Since you haven't explained what you're doing with the resulting outputs, it's hard to give you an idiomatic solution that will fit all your use cases, but these solutions (tested with Ruby 3.1.2, but should work with Ruby 2.7.6 ) should at least get you started.

Naive Matching of Array Sequences

Given the very basic example in your original first question, and making some assumptions such as:

You are looking for complete matches of arr1, not just the longest subsequence.
arr1 will always be shorter than arr2.
The subsequence could match zero or more times.

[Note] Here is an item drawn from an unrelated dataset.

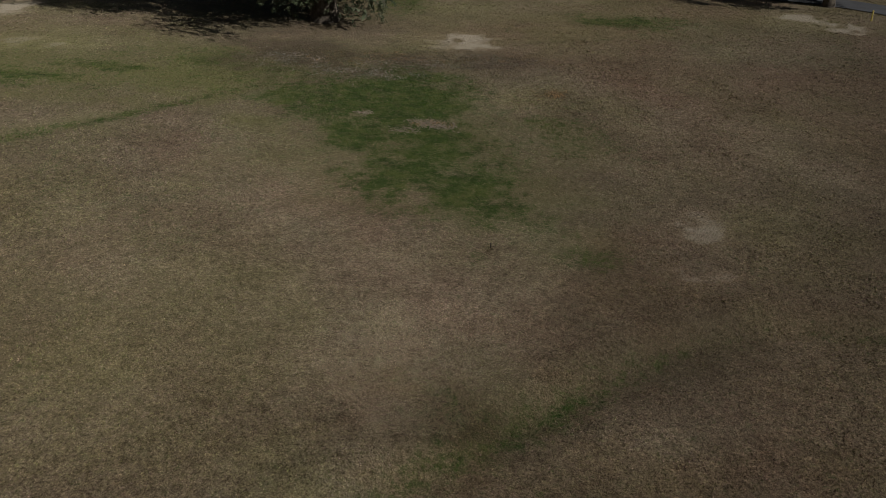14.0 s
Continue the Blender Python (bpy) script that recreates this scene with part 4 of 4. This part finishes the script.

then you can use the #size of arr1 to create a sliding window over arr2, and then #select matches that contain the same value as arr1. Since arrays (unlike sets or set-like difference or union operations) are ordered, [1, 2, 3] == [3, 2, 1] #=> false, which means you'll only get matches when a sub-sequence of arr2 is an exact match for a sub-sequence in arr1 of the same length and with elements in the same ordinal positions.

Consider the following:

arr1 = [1, 2, 3, 4]
arr2 = [4, 1, 2, 1, 2, 3, 4, 4]

subseq = arr2.each_cons(arr1.size).select { _1 == arr1 }
#=> [[1, 2, 3, 4]]

The end result is an array-of-arrays, which will either be #empty? if no sub-sequences were found, or the matched sequences. You can then iterate over the matches, if any, or just do something with subseq.pop if you want to work with a single value.

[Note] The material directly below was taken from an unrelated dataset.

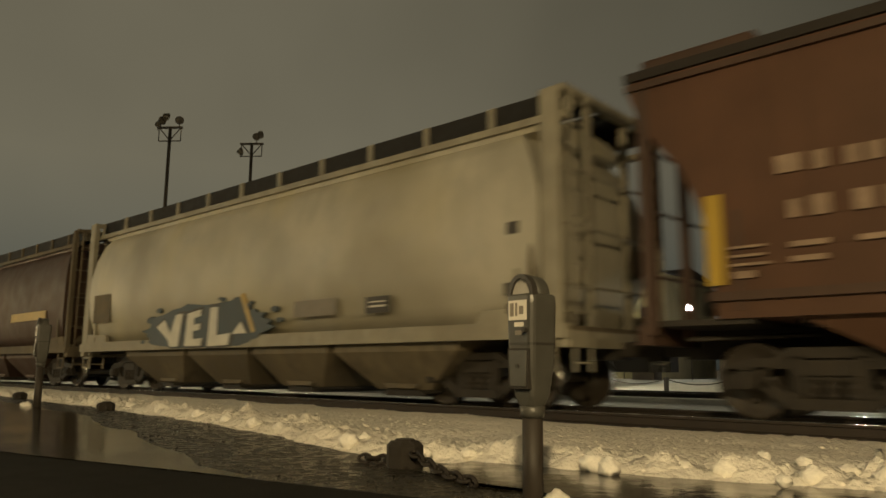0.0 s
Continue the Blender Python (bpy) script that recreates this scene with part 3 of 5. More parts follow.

You may have to validate the assumptions above, or pursue a different solution if you are looking for matching substrings of arr1 with arr2, but while a bit naive the solution matches the inputs and outputs you provided.

Matching Items by Index

This is a different problem, because you are no longer really looking at sub-sequences. Instead, you are comparing items at a given index. There are a couple of ways you might solve this quickly without resorting to complex algorithms, including #zip and #each_with_index. Consider the following examples.

Comparing by Index

The following naive solution assumes that:

Your arrays are both the same size.
You want to return any value of arr2 that isn't isn't in the same index location as arr1.

arr1 = [1, 2, 3, 4]
arr2 = [4, 3, 2, 1]

arr1.each_with_index do |elem, idx|
    arr2[idx] unless elem == arr2[idx]
end
#=> [1, 2, 3, 4]

This will of course give bad results if the two arrays are of different sizes. In that case, you might need a smarter comparison such as:

arr1 = [1, 2, 3, 4, 5]
arr2 = [4, 3, 2, 1, 0, -1]

(0...[arr1.size, arr2.size].max).map do |idx|
  arr1[idx] == arr2[idx] ? nil : arr2[idx]
end
#=> [4, 3, 2, 1, 0, -1]

which will show elements from arr2 that are different, even if there's no matching index in arr1.

When Arrays Aren't Unique

This solution return values that are different, and nil where they are the same so that you can see no word was changed at that index. For example:

arr1 = [1, 3, 2, 4]
arr2 = [4, 3, 2, 1]

arr1.each_with_index.
  map { _1 == arr2[_2] ? nil : arr2[_2] }
#=> [4, nil, nil, 1]

If you don't want nil then replace it with _1 like so:

arr1 = [1, 2, 3, 4]
arr2 = [4, 3, 2, 1]

arr1.each_with_index.
  map { _1 == arr2[_2] ? nil : arr2[_2] }
#=> [4, 3, 2, 1]

Handling Unbalanced Arrays

You also have an edge case where your arrays may not be balanced. Another somewhat naive solution is to simply #zip the arrays, return values that don't match the sub-arrays or hashed key/value pairs, and then deal with the "overhang" of unbalanced items. For example:

arr1 = [1, 2, 3, 4, 5]
arr2 = [4, 3, 2, 1, 0, -1]

changed = arr1.zip(arr2).to_h.
  map { _1 == _2 ? nil : _2 }
  .append (arr1.size - arr2.size)
  .negative? ? arr2.last : arr1.last
#=> [4, 3, 2, 1, 0, -1]

Conclusion

All of these approaches basically rely on indexing rather than set-matching. They're also all pretty fast as they use built-in objects and methods rather than hand-crafted algorithms. They may not be a comprehensive replacement for specific LCS or edit-distance algorithms, but they all solve aspects of your stated problem with repeatable and predictable results so long as you meet the foundational assumptions.

If none of these fit your exact use case, they should at least get you started with devising your own after you identify whatever edge cases may apply. Failing that, a more complex solution may be needed, but these approaches have served me well for most of the use cases I've run across in real-world code. Your mileage may certainly vary.